As soon as the message went out to around 840,000 NHS employees, many apparently exacerbated the problem by hitting “reply all” when responding to say they shouldn’t have received the email – further spamming inboxes.

An NHS Digital spokesperson admitted in a statement that “a number” of accounts had been operating “slowly.”

“This was due to an NHS Mail user setting up an email distribution list, which inadvertently included everyone on the NHS Mail system. This was not the fault of the user and was due to a bug in the supplier's system,” they added.

"As soon as the issue was identified, our supplier disabled the distribution list so that no-one else could respond to it.

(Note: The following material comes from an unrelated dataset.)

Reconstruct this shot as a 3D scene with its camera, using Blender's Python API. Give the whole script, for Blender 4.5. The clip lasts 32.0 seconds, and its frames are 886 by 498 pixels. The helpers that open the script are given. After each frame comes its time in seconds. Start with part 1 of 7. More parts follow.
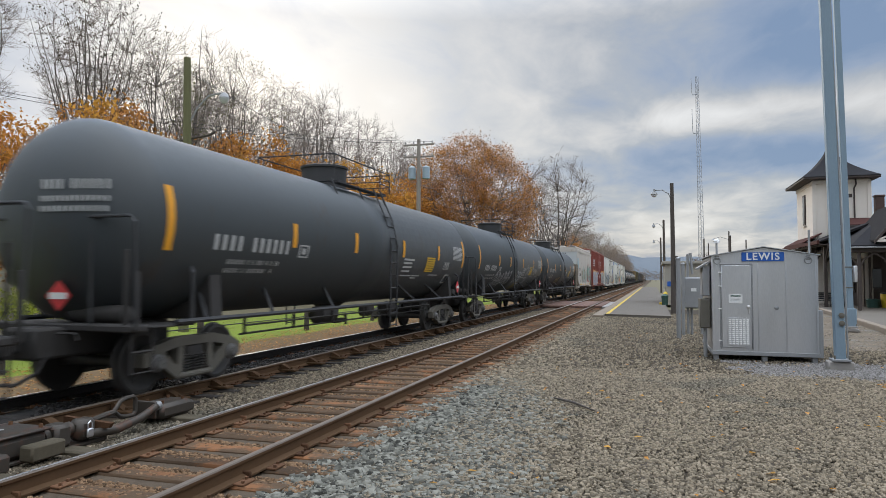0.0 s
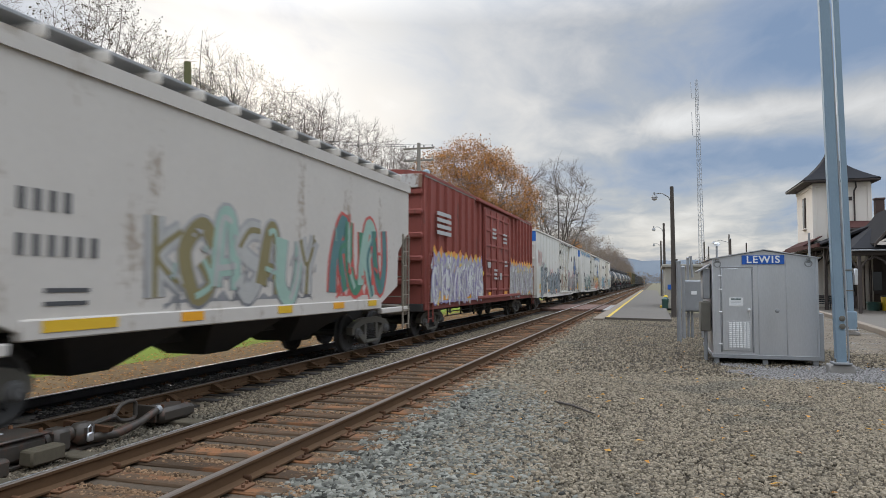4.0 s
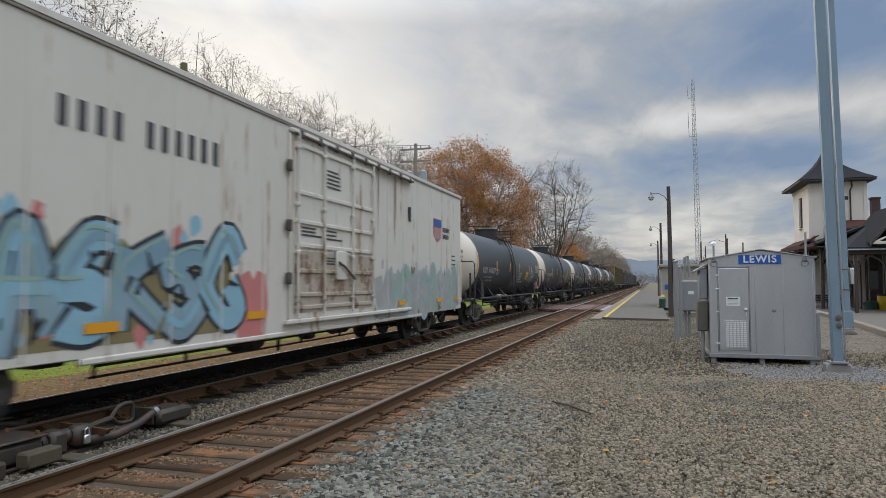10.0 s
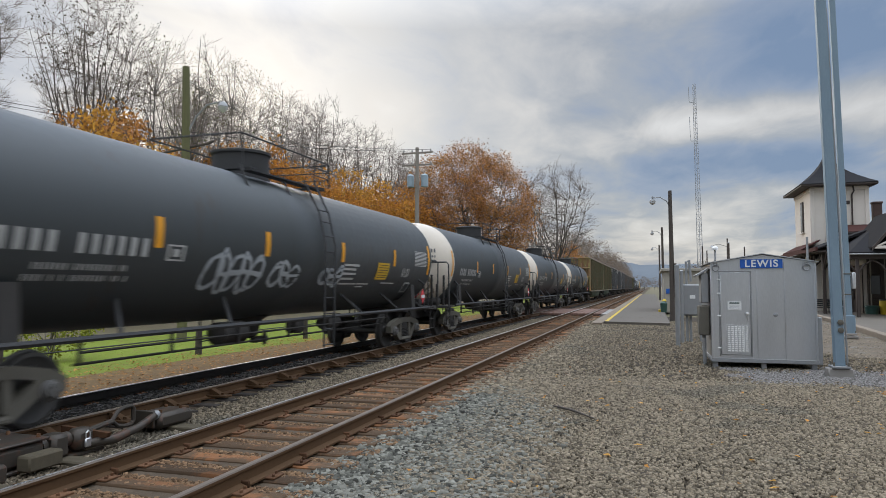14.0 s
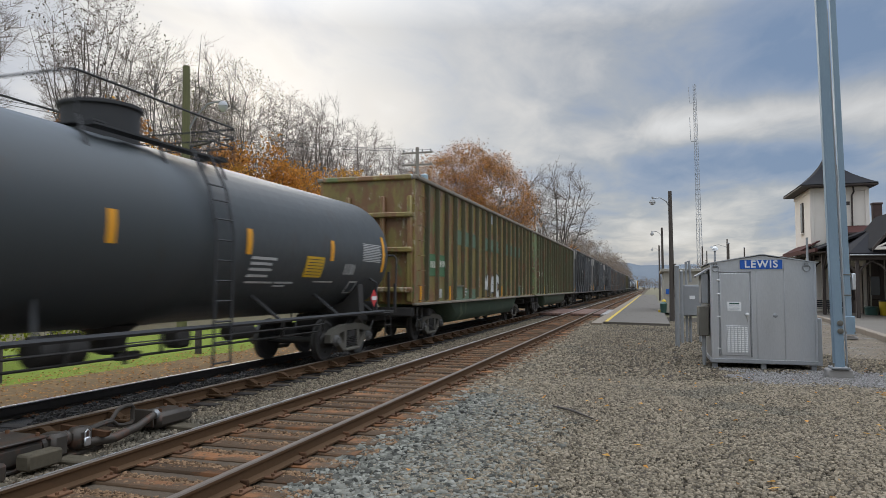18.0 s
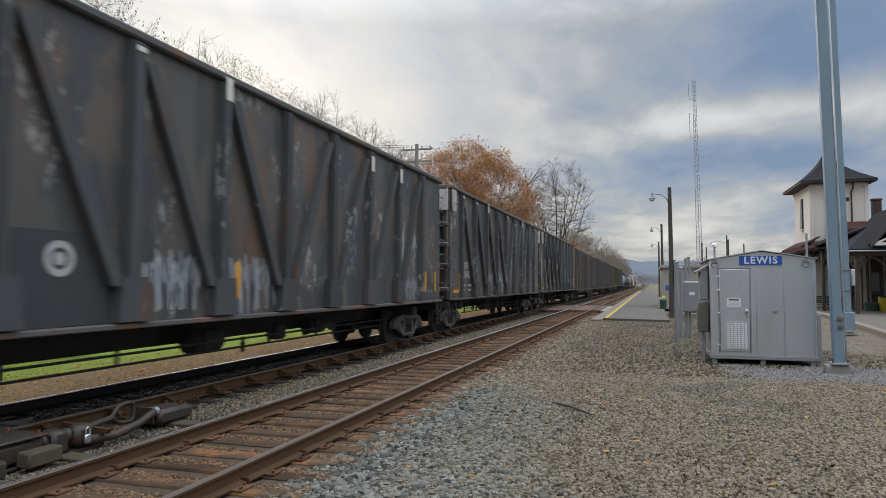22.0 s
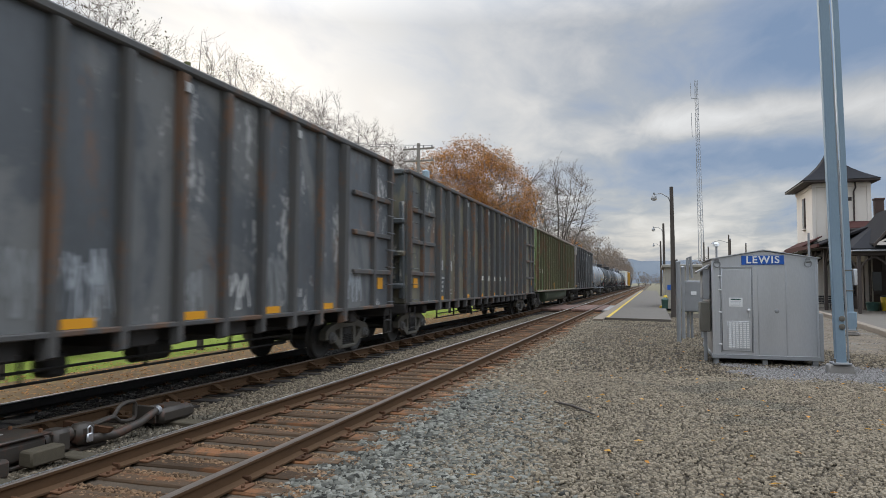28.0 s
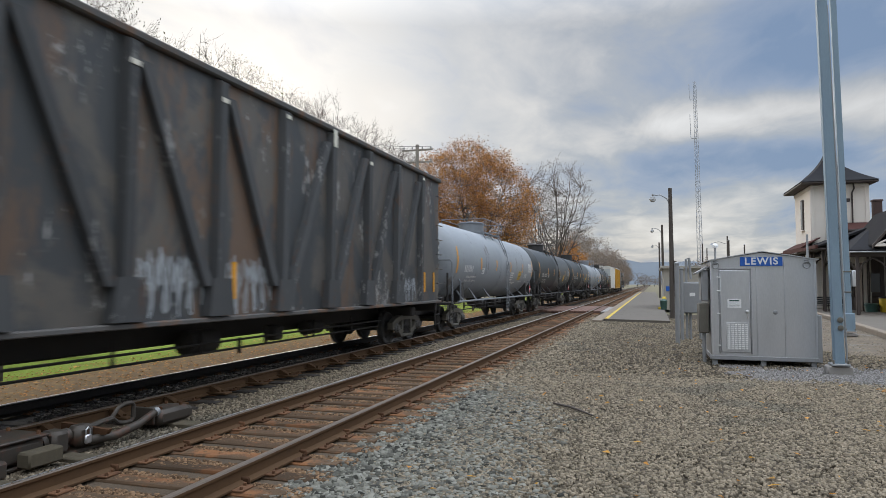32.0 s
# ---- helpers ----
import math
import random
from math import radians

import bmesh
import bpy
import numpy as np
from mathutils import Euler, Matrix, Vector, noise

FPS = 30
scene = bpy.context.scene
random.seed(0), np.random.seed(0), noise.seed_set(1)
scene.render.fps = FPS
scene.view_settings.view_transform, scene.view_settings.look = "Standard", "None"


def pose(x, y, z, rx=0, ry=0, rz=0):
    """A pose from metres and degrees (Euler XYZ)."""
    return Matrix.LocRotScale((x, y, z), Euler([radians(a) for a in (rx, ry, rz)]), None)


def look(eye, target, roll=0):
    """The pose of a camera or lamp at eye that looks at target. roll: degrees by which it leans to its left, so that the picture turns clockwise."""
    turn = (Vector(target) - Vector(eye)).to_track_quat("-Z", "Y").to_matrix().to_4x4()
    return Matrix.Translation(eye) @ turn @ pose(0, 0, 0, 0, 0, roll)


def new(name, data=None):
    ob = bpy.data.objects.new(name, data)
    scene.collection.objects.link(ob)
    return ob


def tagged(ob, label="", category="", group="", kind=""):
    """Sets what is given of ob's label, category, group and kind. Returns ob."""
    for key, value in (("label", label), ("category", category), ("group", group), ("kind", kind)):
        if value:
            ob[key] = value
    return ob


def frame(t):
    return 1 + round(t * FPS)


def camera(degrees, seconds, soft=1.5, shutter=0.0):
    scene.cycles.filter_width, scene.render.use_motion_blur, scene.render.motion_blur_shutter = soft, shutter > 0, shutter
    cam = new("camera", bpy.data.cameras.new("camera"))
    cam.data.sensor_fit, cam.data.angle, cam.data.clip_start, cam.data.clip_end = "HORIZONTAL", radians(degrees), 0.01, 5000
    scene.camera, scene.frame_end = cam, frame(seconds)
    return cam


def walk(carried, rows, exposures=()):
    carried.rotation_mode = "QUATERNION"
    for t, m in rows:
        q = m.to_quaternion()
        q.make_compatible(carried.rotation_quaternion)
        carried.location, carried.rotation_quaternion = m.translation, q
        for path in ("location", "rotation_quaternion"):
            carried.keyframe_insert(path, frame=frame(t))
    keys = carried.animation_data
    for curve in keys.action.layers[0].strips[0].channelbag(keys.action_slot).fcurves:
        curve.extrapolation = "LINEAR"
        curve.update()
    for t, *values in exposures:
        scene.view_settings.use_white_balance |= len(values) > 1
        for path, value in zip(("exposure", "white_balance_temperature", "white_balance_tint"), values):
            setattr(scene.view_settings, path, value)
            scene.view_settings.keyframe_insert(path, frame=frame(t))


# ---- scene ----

We anticipate that emails sent before the distribution list was disabled will soon stop being received and that the issue will be resolved."

Dan Sloshberg, cyber resiliency expert at email security firm Mimecast, claimed that today’s dependency on email means that any outages or delays can have a huge impact on employee productivity.

“This NHS email overload highlights that human or technical error is unavoidable and organisations must plan accordingly,” he added.

“Organizations need a cyber resilience strategy to ensure productivity is not lost and employees can continue working even when an incident occurs – whether it was caused by external cyber-criminals or unintended internal errors.”

Email blunders like this are far from rare.

Last month, the president of US publisher Barron’s accidentally hit “reply all” on a confidential email and let slip plans to lay off staff to the entire Wall Street Journal newsroom.

And last year, a hapless member of the G20 staff accidentally emailed the personal details including passport numbers of 31 world leaders attending the summit in Brisbane to the organizers of the Asian Cup football tournament.